**REQUIRED TASK**
Retype each line exactly. Skip images.

**PROVIDED DATA**

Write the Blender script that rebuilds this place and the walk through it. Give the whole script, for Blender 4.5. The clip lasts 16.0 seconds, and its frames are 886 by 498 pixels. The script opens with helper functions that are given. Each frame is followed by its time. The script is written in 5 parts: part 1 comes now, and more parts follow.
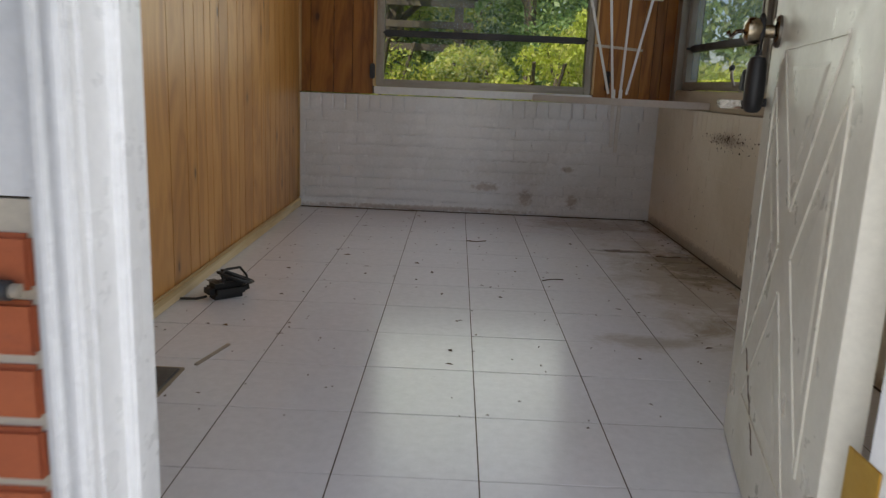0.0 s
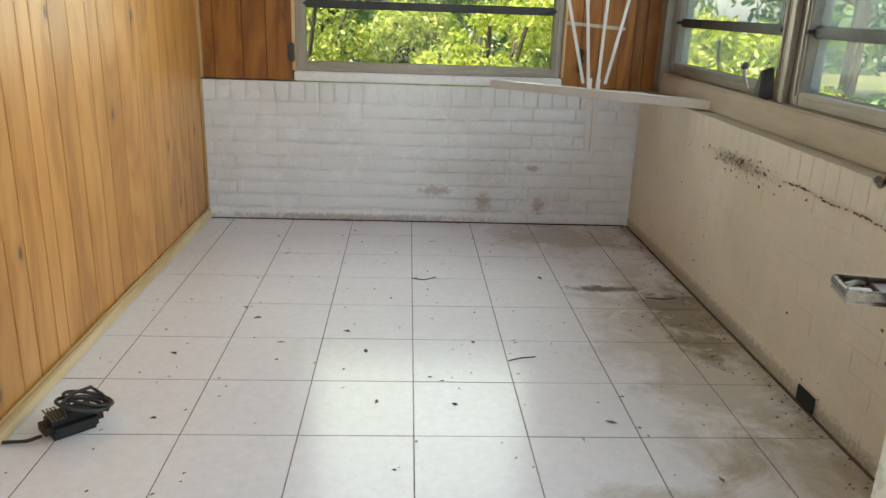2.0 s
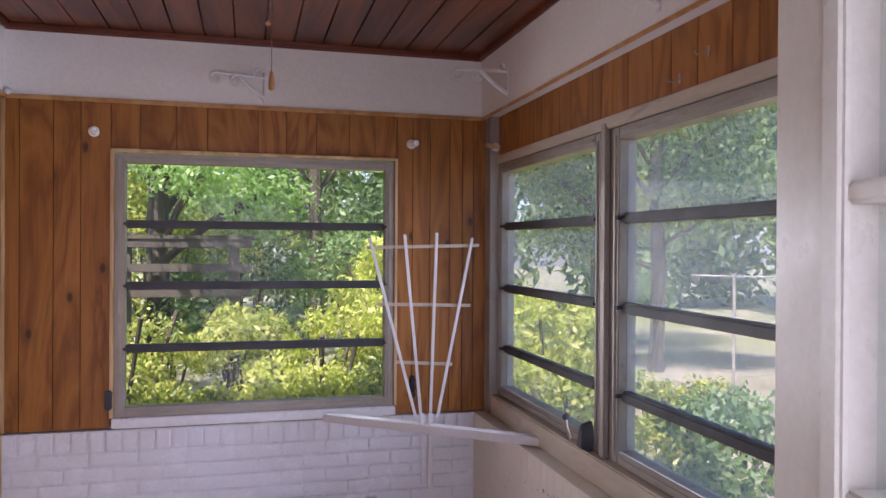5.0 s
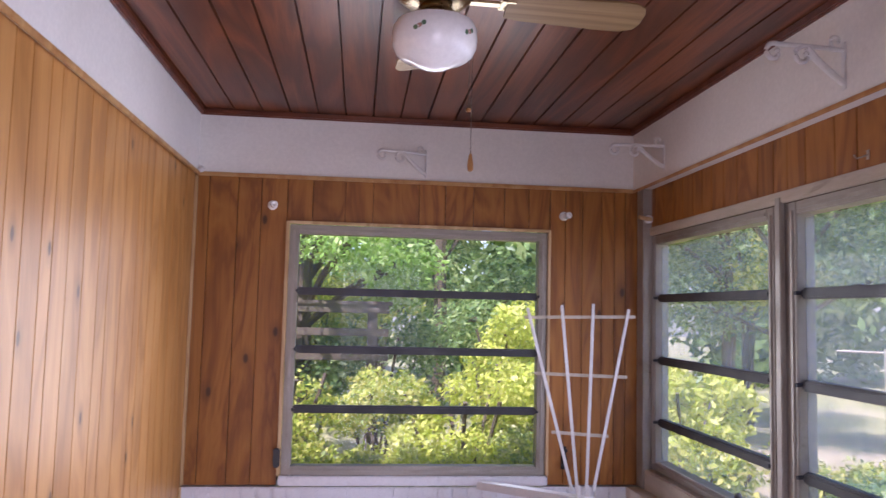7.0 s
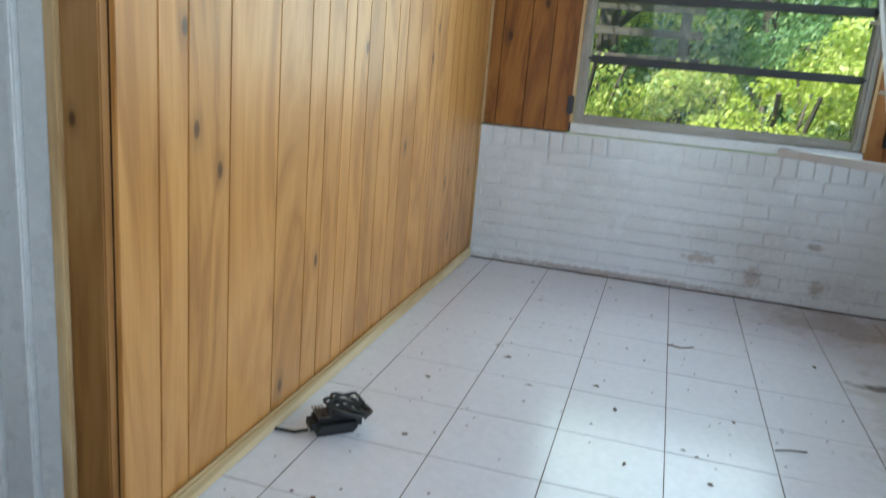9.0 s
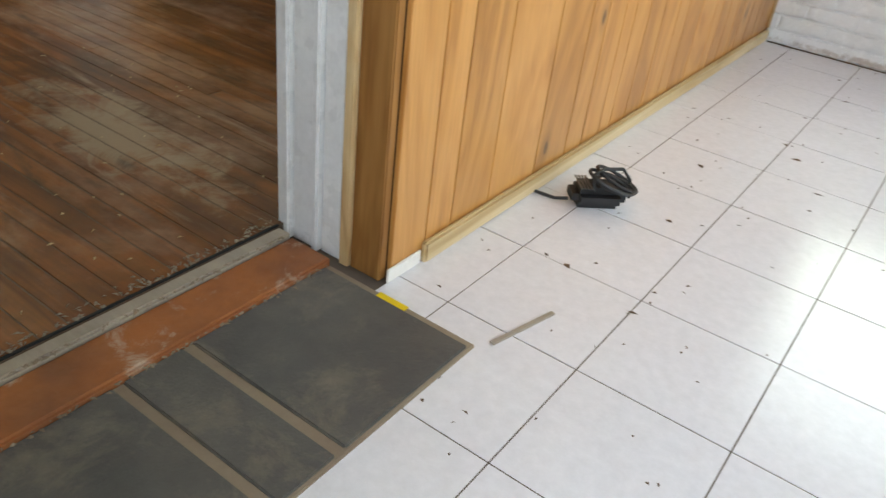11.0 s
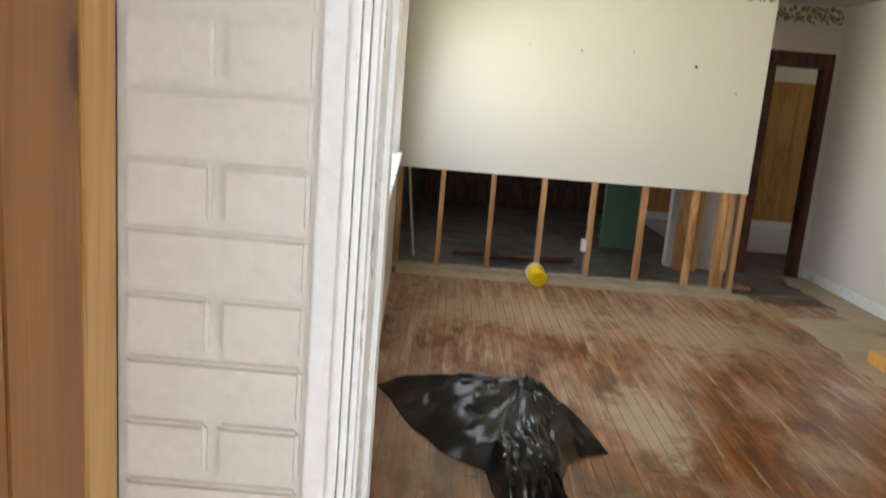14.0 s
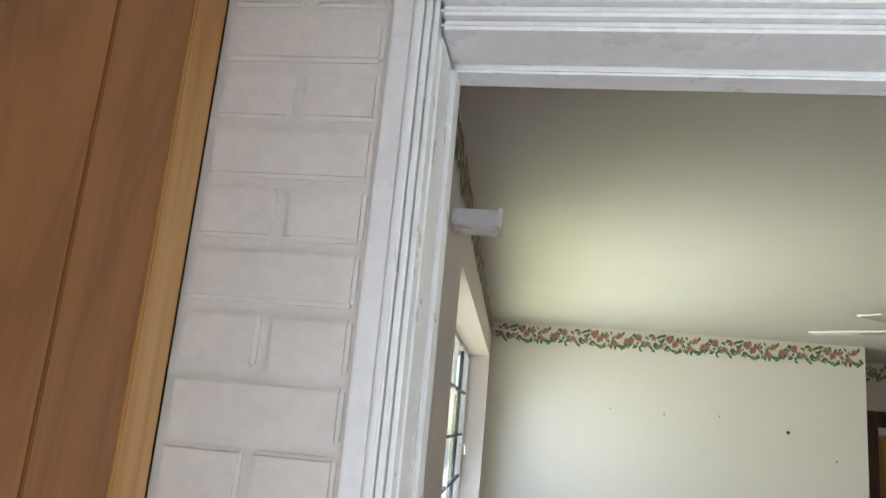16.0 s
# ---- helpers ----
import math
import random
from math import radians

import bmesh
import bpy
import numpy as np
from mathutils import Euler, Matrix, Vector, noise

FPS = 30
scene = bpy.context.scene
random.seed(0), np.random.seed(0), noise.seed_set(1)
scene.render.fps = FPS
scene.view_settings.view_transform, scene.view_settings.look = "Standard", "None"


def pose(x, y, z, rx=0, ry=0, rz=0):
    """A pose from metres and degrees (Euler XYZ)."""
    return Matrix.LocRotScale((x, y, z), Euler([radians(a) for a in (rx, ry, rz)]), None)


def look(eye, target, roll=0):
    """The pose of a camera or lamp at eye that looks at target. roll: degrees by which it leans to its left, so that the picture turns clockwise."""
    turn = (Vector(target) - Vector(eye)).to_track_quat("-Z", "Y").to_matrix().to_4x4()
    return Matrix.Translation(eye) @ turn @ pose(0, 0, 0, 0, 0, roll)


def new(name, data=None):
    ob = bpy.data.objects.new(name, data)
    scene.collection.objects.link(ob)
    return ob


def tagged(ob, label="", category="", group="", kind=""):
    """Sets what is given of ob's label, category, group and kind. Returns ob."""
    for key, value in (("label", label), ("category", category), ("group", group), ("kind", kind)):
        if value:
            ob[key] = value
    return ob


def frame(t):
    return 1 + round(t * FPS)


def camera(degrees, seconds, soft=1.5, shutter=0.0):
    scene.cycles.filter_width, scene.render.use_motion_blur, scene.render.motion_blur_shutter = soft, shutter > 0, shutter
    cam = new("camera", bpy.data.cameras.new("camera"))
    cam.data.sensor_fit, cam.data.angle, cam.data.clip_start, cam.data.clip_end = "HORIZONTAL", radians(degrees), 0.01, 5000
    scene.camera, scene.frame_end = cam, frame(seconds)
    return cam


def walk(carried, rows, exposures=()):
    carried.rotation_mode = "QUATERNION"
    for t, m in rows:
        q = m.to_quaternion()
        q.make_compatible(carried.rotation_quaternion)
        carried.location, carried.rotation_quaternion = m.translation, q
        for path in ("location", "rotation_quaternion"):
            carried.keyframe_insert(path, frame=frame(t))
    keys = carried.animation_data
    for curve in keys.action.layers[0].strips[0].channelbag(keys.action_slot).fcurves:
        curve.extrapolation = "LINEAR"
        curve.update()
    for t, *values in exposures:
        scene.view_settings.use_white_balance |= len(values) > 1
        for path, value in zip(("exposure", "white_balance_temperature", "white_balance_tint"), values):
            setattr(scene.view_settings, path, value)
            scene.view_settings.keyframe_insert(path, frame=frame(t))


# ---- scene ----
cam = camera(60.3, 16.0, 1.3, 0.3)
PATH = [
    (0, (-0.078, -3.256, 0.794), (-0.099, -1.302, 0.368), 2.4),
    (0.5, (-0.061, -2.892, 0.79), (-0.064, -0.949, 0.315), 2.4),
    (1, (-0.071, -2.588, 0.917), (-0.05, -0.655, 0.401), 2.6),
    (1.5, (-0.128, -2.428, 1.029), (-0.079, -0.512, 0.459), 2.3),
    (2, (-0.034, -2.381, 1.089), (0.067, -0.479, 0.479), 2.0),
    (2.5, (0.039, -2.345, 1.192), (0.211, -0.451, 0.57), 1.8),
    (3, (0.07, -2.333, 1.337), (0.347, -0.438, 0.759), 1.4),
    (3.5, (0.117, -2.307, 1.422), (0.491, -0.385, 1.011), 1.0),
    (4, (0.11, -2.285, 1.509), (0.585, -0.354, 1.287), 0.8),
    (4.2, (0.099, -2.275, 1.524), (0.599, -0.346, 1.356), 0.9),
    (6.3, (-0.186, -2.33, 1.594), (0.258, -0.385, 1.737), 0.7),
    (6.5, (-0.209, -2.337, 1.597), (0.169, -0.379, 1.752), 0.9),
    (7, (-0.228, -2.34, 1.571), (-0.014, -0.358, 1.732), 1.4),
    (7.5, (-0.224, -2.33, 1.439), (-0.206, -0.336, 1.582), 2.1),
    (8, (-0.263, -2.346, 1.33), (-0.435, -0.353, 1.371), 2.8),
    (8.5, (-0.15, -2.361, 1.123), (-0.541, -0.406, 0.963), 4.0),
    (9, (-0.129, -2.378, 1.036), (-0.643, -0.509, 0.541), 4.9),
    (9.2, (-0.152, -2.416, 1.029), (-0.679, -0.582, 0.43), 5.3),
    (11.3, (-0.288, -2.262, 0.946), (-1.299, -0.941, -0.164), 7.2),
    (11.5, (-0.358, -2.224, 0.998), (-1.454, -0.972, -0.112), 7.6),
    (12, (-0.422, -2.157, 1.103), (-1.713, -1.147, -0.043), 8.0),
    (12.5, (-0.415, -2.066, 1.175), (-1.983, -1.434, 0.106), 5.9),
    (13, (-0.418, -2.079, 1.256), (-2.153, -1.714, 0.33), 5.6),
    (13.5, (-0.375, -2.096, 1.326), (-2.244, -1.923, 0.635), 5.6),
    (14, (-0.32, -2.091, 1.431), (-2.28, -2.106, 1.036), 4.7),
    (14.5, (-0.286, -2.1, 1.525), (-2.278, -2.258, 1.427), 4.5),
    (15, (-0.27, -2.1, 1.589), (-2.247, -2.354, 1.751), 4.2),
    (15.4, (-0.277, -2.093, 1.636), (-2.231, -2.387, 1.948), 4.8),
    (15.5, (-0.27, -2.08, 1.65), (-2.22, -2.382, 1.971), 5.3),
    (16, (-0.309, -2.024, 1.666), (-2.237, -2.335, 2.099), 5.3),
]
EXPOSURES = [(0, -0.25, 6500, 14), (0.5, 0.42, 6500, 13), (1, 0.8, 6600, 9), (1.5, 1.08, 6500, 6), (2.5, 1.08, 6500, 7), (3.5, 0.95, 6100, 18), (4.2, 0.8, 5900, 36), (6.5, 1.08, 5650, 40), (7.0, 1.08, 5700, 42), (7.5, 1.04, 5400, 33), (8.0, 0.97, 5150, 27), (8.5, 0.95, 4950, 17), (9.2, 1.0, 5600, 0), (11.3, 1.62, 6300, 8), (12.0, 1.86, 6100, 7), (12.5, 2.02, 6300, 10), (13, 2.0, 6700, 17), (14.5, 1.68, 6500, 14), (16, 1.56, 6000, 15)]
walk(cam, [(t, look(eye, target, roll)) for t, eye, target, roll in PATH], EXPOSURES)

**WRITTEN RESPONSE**
Write the Blender script that rebuilds this place and the walk through it. Give the whole script, for Blender 4.5. The clip lasts 16.0 seconds, and its frames are 886 by 498 pixels. The script opens with helper functions that are given. Each frame is followed by its time. The script is written in 5 parts: part 1 comes now, and more parts follow.
0.0 s
2.0 s
5.0 s
7.0 s
9.0 s
11.0 s
14.0 s
16.0 s
# ---- helpers ----
import math
import random
from math import radians

import bmesh
import bpy
import numpy as np
from mathutils import Euler, Matrix, Vector, noise

FPS = 30
scene = bpy.context.scene
random.seed(0), np.random.seed(0), noise.seed_set(1)
scene.render.fps = FPS
scene.view_settings.view_transform, scene.view_settings.look = "Standard", "None"


def pose(x, y, z, rx=0, ry=0, rz=0):
    """A pose from metres and degrees (Euler XYZ)."""
    return Matrix.LocRotScale((x, y, z), Euler([radians(a) for a in (rx, ry, rz)]), None)


def look(eye, target, roll=0):
    """The pose of a camera or lamp at eye that looks at target. roll: degrees by which it leans to its left, so that the picture turns clockwise."""
    turn = (Vector(target) - Vector(eye)).to_track_quat("-Z", "Y").to_matrix().to_4x4()
    return Matrix.Translation(eye) @ turn @ pose(0, 0, 0, 0, 0, roll)


def new(name, data=None):
    ob = bpy.data.objects.new(name, data)
    scene.collection.objects.link(ob)
    return ob


def tagged(ob, label="", category="", group="", kind=""):
    """Sets what is given of ob's label, category, group and kind. Returns ob."""
    for key, value in (("label", label), ("category", category), ("group", group), ("kind", kind)):
        if value:
            ob[key] = value
    return ob


def frame(t):
    return 1 + round(t * FPS)


def camera(degrees, seconds, soft=1.5, shutter=0.0):
    scene.cycles.filter_width, scene.render.use_motion_blur, scene.render.motion_blur_shutter = soft, shutter > 0, shutter
    cam = new("camera", bpy.data.cameras.new("camera"))
    cam.data.sensor_fit, cam.data.angle, cam.data.clip_start, cam.data.clip_end = "HORIZONTAL", radians(degrees), 0.01, 5000
    scene.camera, scene.frame_end = cam, frame(seconds)
    return cam


def walk(carried, rows, exposures=()):
    carried.rotation_mode = "QUATERNION"
    for t, m in rows:
        q = m.to_quaternion()
        q.make_compatible(carried.rotation_quaternion)
        carried.location, carried.rotation_quaternion = m.translation, q
        for path in ("location", "rotation_quaternion"):
            carried.keyframe_insert(path, frame=frame(t))
    keys = carried.animation_data
    for curve in keys.action.layers[0].strips[0].channelbag(keys.action_slot).fcurves:
        curve.extrapolation = "LINEAR"
        curve.update()
    for t, *values in exposures:
        scene.view_settings.use_white_balance |= len(values) > 1
        for path, value in zip(("exposure", "white_balance_temperature", "white_balance_tint"), values):
            setattr(scene.view_settings, path, value)
            scene.view_settings.keyframe_insert(path, frame=frame(t))


# ---- scene ----
cam = camera(60.3, 16.0, 1.3, 0.3)
PATH = [
    (0, (-0.078, -3.256, 0.794), (-0.099, -1.302, 0.368), 2.4),
    (0.5, (-0.061, -2.892, 0.79), (-0.064, -0.949, 0.315), 2.4),
    (1, (-0.071, -2.588, 0.917), (-0.05, -0.655, 0.401), 2.6),
    (1.5, (-0.128, -2.428, 1.029), (-0.079, -0.512, 0.459), 2.3),
    (2, (-0.034, -2.381, 1.089), (0.067, -0.479, 0.479), 2.0),
    (2.5, (0.039, -2.345, 1.192), (0.211, -0.451, 0.57), 1.8),
    (3, (0.07, -2.333, 1.337), (0.347, -0.438, 0.759), 1.4),
    (3.5, (0.117, -2.307, 1.422), (0.491, -0.385, 1.011), 1.0),
    (4, (0.11, -2.285, 1.509), (0.585, -0.354, 1.287), 0.8),
    (4.2, (0.099, -2.275, 1.524), (0.599, -0.346, 1.356), 0.9),
    (6.3, (-0.186, -2.33, 1.594), (0.258, -0.385, 1.737), 0.7),
    (6.5, (-0.209, -2.337, 1.597), (0.169, -0.379, 1.752), 0.9),
    (7, (-0.228, -2.34, 1.571), (-0.014, -0.358, 1.732), 1.4),
    (7.5, (-0.224, -2.33, 1.439), (-0.206, -0.336, 1.582), 2.1),
    (8, (-0.263, -2.346, 1.33), (-0.435, -0.353, 1.371), 2.8),
    (8.5, (-0.15, -2.361, 1.123), (-0.541, -0.406, 0.963), 4.0),
    (9, (-0.129, -2.378, 1.036), (-0.643, -0.509, 0.541), 4.9),
    (9.2, (-0.152, -2.416, 1.029), (-0.679, -0.582, 0.43), 5.3),
    (11.3, (-0.288, -2.262, 0.946), (-1.299, -0.941, -0.164), 7.2),
    (11.5, (-0.358, -2.224, 0.998), (-1.454, -0.972, -0.112), 7.6),
    (12, (-0.422, -2.157, 1.103), (-1.713, -1.147, -0.043), 8.0),
    (12.5, (-0.415, -2.066, 1.175), (-1.983, -1.434, 0.106), 5.9),
    (13, (-0.418, -2.079, 1.256), (-2.153, -1.714, 0.33), 5.6),
    (13.5, (-0.375, -2.096, 1.326), (-2.244, -1.923, 0.635), 5.6),
    (14, (-0.32, -2.091, 1.431), (-2.28, -2.106, 1.036), 4.7),
    (14.5, (-0.286, -2.1, 1.525), (-2.278, -2.258, 1.427), 4.5),
    (15, (-0.27, -2.1, 1.589), (-2.247, -2.354, 1.751), 4.2),
    (15.4, (-0.277, -2.093, 1.636), (-2.231, -2.387, 1.948), 4.8),
    (15.5, (-0.27, -2.08, 1.65), (-2.22, -2.382, 1.971), 5.3),
    (16, (-0.309, -2.024, 1.666), (-2.237, -2.335, 2.099), 5.3),
]
EXPOSURES = [(0, -0.25, 6500, 14), (0.5, 0.42, 6500, 13), (1, 0.8, 6600, 9), (1.5, 1.08, 6500, 6), (2.5, 1.08, 6500, 7), (3.5, 0.95, 6100, 18), (4.2, 0.8, 5900, 36), (6.5, 1.08, 5650, 40), (7.0, 1.08, 5700, 42), (7.5, 1.04, 5400, 33), (8.0, 0.97, 5150, 27), (8.5, 0.95, 4950, 17), (9.2, 1.0, 5600, 0), (11.3, 1.62, 6300, 8), (12.0, 1.86, 6100, 7), (12.5, 2.02, 6300, 10), (13, 2.0, 6700, 17), (14.5, 1.68, 6500, 14), (16, 1.56, 6000, 15)]
walk(cam, [(t, look(eye, target, roll)) for t, eye, target, roll in PATH], EXPOSURES)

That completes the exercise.